Thanks to the LATAM Free Will Project I just had he chance to attend a very interesting workshop on The Ethics of Praise. It started with a talk by Andrea Vial on the amazing work she has been doing on the relation between praise and stereotypes. In particular, she gave empirical evidence that, for example, if you praise more a girl for doing well at a ‘masculine’ task, you are communicating to her that you did NOT expect her to do as well at it as she did. Thus, you reinforce the stereotype that women usually do not do as good as men in this sort of tasks (since the hypothesis that she was expected to not do as well was because she was a girl is quite socially salient). This means that even if you actually are good at something that does not match social expectations, when you are praised for it, this does not motivate you to further pursue the activity, but on the contrary, makes you withdraw from it in order to avoid calling attention to how you fail to conform to social expectations (again, even if it is in a positive way!). So maybe handing out special prizes for minorities in fields like STEM or philosophy is not such a good idea, given our goal of attracting more diversity in those fields. It reinforces the stereotype that they are masculine fields and that these minorities are behaving in a way that is not expected of them as members of those minority groups. Both things are harmful.

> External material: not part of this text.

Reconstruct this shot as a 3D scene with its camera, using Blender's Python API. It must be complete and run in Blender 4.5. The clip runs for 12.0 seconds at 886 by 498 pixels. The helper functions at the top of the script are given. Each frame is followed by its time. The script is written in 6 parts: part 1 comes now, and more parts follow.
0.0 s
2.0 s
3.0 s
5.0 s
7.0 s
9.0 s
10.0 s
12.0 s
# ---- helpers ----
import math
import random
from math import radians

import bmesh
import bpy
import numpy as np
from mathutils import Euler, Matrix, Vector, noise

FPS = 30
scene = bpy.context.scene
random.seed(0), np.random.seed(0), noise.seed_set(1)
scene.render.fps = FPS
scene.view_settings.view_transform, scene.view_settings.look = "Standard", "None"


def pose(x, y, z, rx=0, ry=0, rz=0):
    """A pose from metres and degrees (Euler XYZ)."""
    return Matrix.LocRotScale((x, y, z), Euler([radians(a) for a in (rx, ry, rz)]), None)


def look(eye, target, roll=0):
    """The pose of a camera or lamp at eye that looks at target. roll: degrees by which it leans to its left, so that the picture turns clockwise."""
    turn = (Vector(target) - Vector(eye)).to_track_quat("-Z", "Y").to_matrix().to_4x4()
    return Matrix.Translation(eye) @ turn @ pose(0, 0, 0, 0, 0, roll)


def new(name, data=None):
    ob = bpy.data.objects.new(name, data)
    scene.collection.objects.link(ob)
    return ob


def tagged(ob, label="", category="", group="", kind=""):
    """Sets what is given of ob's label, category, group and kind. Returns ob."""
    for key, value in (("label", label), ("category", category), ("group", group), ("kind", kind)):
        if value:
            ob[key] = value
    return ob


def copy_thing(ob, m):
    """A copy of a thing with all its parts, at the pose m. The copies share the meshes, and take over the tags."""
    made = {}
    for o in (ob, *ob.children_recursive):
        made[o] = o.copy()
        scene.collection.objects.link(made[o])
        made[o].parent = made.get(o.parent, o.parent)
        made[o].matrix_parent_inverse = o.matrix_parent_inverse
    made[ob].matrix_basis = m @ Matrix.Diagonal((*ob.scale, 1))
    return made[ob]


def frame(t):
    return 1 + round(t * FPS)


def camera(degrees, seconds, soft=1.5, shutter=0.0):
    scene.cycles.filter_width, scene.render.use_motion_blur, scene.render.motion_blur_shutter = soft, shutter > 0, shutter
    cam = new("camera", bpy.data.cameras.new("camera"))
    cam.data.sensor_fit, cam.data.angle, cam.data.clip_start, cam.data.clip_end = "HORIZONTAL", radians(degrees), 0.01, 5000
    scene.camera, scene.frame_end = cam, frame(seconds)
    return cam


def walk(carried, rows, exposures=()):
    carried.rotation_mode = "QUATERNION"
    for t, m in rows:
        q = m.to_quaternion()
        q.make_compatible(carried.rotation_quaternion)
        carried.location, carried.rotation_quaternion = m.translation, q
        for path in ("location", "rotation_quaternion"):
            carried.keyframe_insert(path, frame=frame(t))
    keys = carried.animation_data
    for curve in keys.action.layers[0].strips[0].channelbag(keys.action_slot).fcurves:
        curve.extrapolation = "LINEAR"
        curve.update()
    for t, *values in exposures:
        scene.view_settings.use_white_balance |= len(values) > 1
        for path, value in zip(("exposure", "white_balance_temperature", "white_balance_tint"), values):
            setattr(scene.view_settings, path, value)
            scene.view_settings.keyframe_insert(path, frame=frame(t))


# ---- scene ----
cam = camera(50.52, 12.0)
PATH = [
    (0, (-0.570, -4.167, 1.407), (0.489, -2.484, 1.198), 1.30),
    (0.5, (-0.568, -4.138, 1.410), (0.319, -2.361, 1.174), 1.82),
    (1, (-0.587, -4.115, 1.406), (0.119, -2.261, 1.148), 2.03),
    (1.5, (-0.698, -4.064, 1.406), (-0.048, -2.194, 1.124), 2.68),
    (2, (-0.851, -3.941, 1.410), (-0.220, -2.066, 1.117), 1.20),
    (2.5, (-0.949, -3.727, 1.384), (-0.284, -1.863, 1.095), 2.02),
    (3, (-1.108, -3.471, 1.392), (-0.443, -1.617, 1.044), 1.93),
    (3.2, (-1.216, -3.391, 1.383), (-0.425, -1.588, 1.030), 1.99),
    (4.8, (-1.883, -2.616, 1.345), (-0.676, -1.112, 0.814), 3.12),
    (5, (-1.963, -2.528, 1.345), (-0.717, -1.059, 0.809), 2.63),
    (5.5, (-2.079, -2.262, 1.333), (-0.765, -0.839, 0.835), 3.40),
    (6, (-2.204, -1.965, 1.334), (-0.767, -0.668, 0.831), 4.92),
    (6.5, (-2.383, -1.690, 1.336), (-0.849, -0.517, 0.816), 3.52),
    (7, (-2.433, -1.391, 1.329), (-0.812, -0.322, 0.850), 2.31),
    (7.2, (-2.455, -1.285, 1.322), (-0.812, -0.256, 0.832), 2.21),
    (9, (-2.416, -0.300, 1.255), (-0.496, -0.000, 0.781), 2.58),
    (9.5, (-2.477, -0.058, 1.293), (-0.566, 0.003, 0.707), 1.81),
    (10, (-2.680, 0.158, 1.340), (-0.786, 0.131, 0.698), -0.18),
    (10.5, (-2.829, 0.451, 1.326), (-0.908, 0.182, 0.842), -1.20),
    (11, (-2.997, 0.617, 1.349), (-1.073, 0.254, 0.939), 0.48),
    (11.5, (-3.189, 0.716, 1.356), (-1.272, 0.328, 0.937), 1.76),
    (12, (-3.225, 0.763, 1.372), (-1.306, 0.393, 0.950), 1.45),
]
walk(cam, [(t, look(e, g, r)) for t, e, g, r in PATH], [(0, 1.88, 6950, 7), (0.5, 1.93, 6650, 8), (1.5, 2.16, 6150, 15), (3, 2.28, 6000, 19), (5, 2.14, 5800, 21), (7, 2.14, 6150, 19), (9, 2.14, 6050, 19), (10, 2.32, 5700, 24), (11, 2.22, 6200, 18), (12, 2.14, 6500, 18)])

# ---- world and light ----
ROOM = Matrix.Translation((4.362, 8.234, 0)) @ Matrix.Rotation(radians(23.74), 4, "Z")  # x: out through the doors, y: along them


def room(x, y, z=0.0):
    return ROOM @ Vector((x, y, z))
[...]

During the Q&A session of her talk, many interesting issues were raised as well. For example, David Shoemaker made some interesting points about how difficult it is to draw the boundaries of the concept of praise – an issue that will dominate part of Emily Venita Bingeman talk’s Q&A session as well. For example, just as there are back handed compliments, a criticism can also be a back handed compliment. The central question here is what is the moral and politically relevant category. For Bingeman, as I understood her, there is not much point in making a distinction between what Manuel Vargas suggested calling “explicit” and “functional” praise. what I call “complimenting”, i.e. explicitly and verbally expressing a positive assessment is one way of praising, but the difference between them is not relevant to the ethical issue. The main point of Bingeman’s talk, as far as I understood it is that, even though one may think that it is always good to praise, because of its close relation to expectations and because expectations can be harmful, praise can sometimes be indirectly, but still significantly harmful, so we should care about getting praise right. The task is to determine what is required to get praise right in the political and moral senses. For this goal, making a difference between explicit and functional praise is not important, i.e., it is not a central factor to understand the moral repercussion of the act of praise and the agent’s moral and political responsibility.

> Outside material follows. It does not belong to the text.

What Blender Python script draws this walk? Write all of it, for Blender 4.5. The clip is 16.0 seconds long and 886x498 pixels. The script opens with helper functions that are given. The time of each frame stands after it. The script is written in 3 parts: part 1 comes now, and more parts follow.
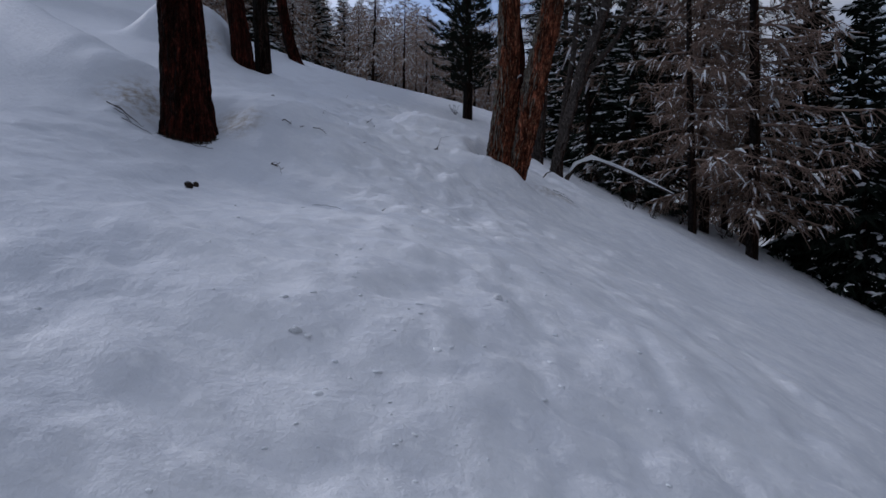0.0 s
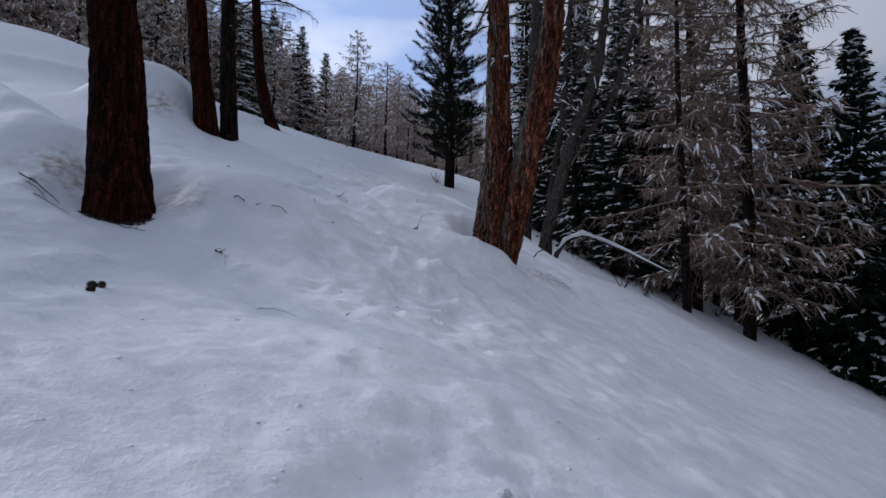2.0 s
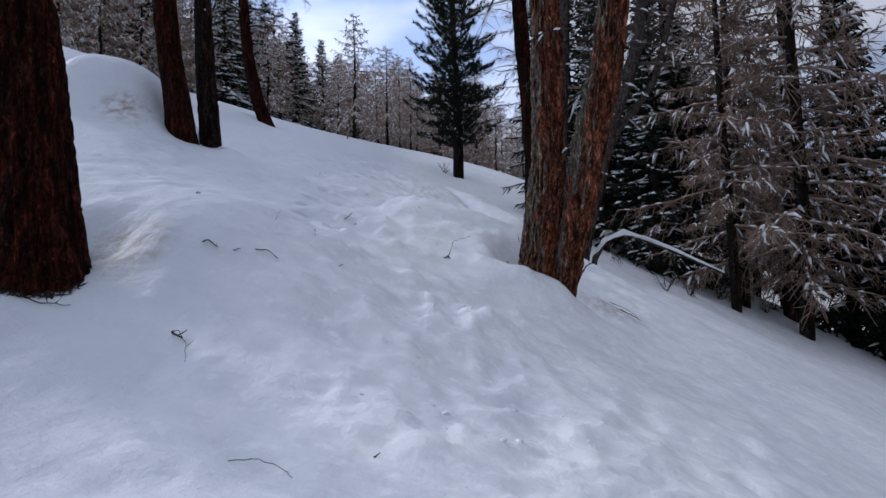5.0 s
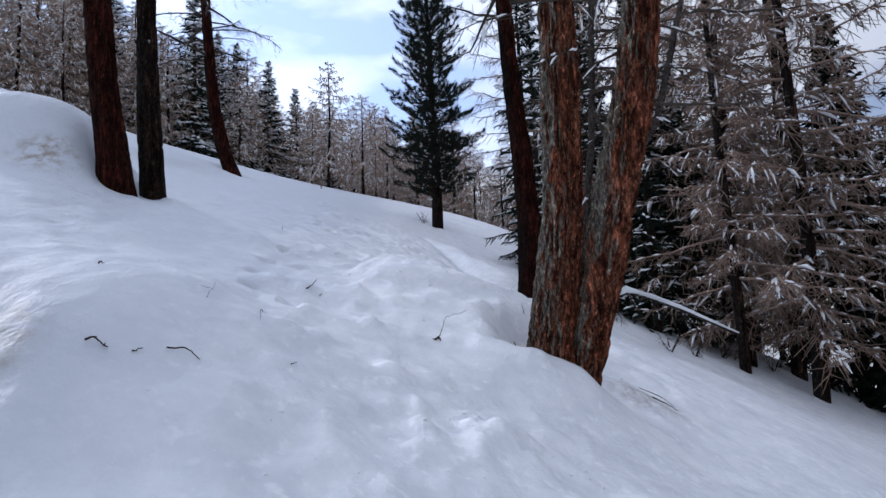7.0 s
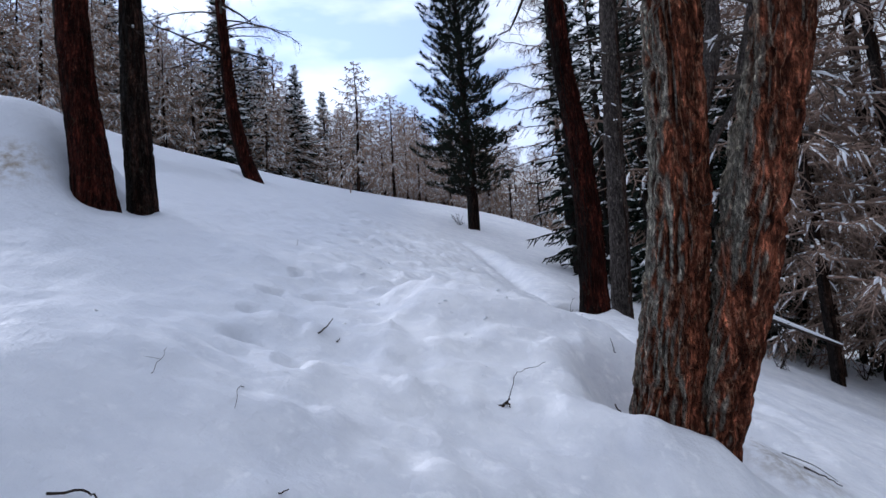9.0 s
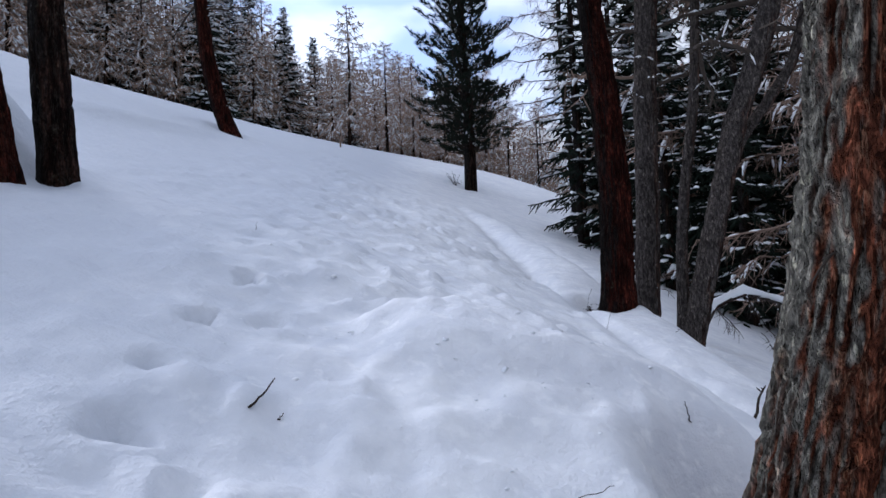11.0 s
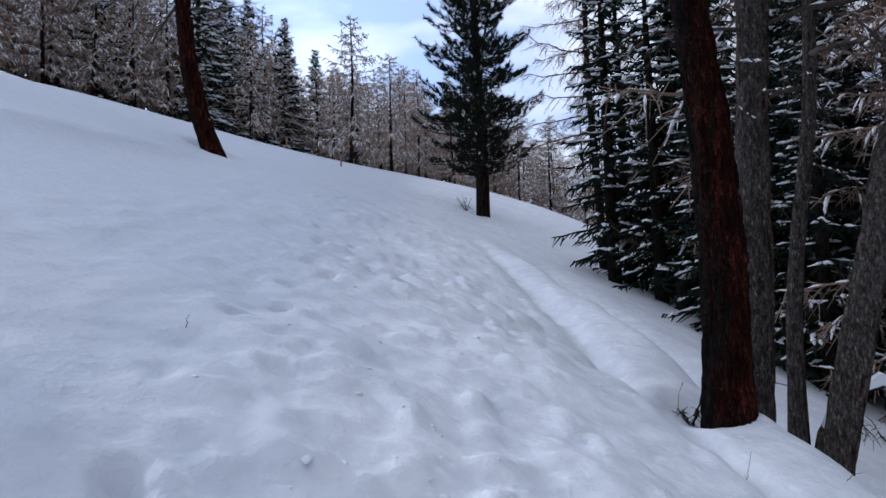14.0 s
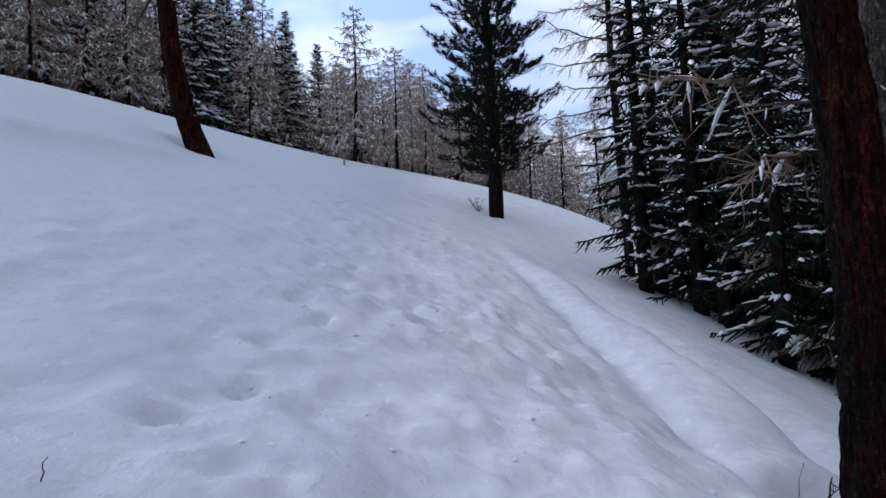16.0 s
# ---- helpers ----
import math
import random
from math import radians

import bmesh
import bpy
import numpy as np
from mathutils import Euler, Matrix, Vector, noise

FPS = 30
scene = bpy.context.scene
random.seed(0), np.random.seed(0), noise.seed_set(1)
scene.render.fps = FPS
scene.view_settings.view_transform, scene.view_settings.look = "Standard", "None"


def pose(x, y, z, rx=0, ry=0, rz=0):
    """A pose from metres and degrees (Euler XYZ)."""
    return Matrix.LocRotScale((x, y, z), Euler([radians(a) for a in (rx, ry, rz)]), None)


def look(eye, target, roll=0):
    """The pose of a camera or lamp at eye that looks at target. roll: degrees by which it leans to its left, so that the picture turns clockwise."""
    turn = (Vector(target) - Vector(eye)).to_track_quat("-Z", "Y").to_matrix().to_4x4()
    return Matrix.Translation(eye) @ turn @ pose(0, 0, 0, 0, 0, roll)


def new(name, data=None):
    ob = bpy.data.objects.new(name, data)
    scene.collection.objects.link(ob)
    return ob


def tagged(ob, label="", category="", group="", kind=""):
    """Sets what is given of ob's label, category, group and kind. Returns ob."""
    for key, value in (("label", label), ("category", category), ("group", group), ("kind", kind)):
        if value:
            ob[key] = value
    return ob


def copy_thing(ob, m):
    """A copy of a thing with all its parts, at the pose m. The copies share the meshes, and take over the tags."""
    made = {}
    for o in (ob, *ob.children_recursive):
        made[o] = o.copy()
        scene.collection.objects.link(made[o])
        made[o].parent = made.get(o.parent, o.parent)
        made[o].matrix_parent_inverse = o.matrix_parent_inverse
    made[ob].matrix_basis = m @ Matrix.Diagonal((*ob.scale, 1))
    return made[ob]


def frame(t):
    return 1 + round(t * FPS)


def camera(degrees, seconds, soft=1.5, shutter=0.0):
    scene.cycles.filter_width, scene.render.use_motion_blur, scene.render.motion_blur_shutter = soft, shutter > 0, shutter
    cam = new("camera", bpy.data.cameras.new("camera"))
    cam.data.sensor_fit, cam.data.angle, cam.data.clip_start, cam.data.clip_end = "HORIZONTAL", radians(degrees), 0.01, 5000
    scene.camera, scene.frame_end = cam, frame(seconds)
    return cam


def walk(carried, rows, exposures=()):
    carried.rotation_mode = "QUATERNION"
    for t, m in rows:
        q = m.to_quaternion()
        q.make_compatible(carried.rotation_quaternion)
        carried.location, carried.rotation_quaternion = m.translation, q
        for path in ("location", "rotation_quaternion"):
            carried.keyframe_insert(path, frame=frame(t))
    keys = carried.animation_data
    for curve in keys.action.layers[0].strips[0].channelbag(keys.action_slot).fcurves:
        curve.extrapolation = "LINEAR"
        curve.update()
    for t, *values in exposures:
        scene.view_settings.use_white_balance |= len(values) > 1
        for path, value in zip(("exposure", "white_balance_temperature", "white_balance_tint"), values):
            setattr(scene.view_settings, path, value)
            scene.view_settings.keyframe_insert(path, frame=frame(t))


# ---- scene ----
cam = camera(67.3, 16.0)
PATH = [
    (0, (-0.009, -0.018, 1.519), (-0.015, 1.982, 1.472), 0.1),
    (0.5, (0.065, 0.304, 1.592), (0.008, 2.3, 1.712), 1.9),
    (1, (-0.055, 0.697, 1.669), (-0.188, 2.684, 1.849), -1.3),
    (1.5, (-0.061, 0.905, 1.795), (-0.03, 2.903, 1.881), 0.9),
    (2, (-0.012, 1.278, 1.887), (0.04, 3.272, 2.032), 0.6),
    (2.5, (-0.127, 1.638, 1.929), (-0.14, 3.635, 2.028), -3.1),
    (3, (-0.179, 1.892, 2.093), (-0.157, 3.89, 2.157), -1.3),
    (3.5, (-0.123, 2.289, 2.185), (-0.133, 4.28, 2.38), -0.9),
    (4, (-0.23, 2.693, 2.236), (-0.248, 4.687, 2.393), -4.4),
    (4.5, (-0.302, 2.958, 2.415), (-0.284, 4.956, 2.494), -2.1),
    (7, (-0.385, 4.785, 2.904), (-0.271, 6.768, 3.14), -2.6),
    (7.5, (-0.46, 5.133, 3.012), (-0.36, 7.129, 3.078), -0.5),
    (8, (-0.402, 5.595, 3.117), (-0.355, 7.589, 3.253), -0.3),
    (8.5, (-0.442, 6.024, 3.183), (-0.444, 8.009, 3.426), -4.3),
    (10.8, (-0.481, 7.821, 3.728), (-0.405, 9.816, 3.85), -2.8),
    (11, (-0.478, 7.971, 3.778), (-0.451, 9.968, 3.879), -3.0),
    (11.5, (-0.598, 8.379, 3.864), (-0.59, 10.369, 4.065), -1.9),
    (12, (-0.634, 8.741, 3.975), (-0.656, 10.738, 4.076), 0.5),
    (12.5, (-0.6, 9.148, 4.101), (-0.674, 11.144, 4.209), -0.2),
    (13, (-0.708, 9.549, 4.2), (-0.752, 11.541, 4.381), -2.7),
    (13.5, (-0.719, 9.845, 4.313), (-0.598, 11.832, 4.508), -0.7),
    (14, (-0.725, 10.328, 4.438), (-0.697, 12.322, 4.588), -2.1),
    (14.5, (-0.817, 10.74, 4.5), (-0.844, 12.73, 4.69), -1.2),
    (15, (-0.794, 11.142, 4.58), (-0.692, 13.13, 4.772), -0.4),
    (15.5, (-0.754, 11.514, 4.705), (-0.665, 13.507, 4.836), 0.1),
    (16, (-0.868, 11.918, 4.823), (-0.857, 13.913, 4.963), -2.5),
]
EXPOSURES = [(0.0, -2.85, 5680, 15), (2.0, -2.52, 5720, 15), (4.5, -2.27, 5760, 15), (7.0, -1.80, 5740, 14), (11.0, -1.79, 5680, 14), (16.0, -2.02, 5600, 13)]
walk(cam, [(t, look(eye, target, roll)) for t, eye, target, roll in PATH], EXPOSURES)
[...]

For the last talk of the workshop, Nathan Stout defended the claim that some kinds of undeserved praise can be directly harmful as well. Here is the simple example: someone compliments me for the stylishness of my shirt, but it was not me but, say, my mother who got it for me as a Christmas present and I am using it now reluctantly, perhaps I had no other clean shirt to wear or something like that. I would more likely feel embarrassed even though it was the other person who assumed something false, i.e., that I had chosen to get and wear my stylish shirt. And in order to ameliorate my embarrassment I would most likely correct the record.
When do we have a moral duty to correct (what you take to be) other person’s error? According to Nate Stout when the error is to credit you in public with something you did not do, you must correct the record. The question is why? According to Stout, it is because you empathize with the person who actually deserved the credit. But it might as well be that if you do NOT correct the error, yet it comes out, this will make you look as selfishly deceitful, as a fraud. And as Emily Bingeman correctly pointed out, this generates an empirical hypothesis: that one would be less willing to correct undeserved praise if there were not others listening to the praise or if there was no significant risk that the falsity would be detected. But for me, it seems to be a corollary from the more general principle that if someone says something patently false (i.e. that it is relatively easy to realize that it is false) that is advantageous to you, you have a duty to correct it in order to avoid the appearance that you wanted people to believe such convenient (to you) falsity. Perhaps the general phenomenon is that you do not want to be obliged to lie
I was very surprised that the issue of how praise (specially undeserved praise) relates to modesty did not come up until Santiago Amaya brought it up in the very last minutes of the workshop. Praise may hurt one’s modesty.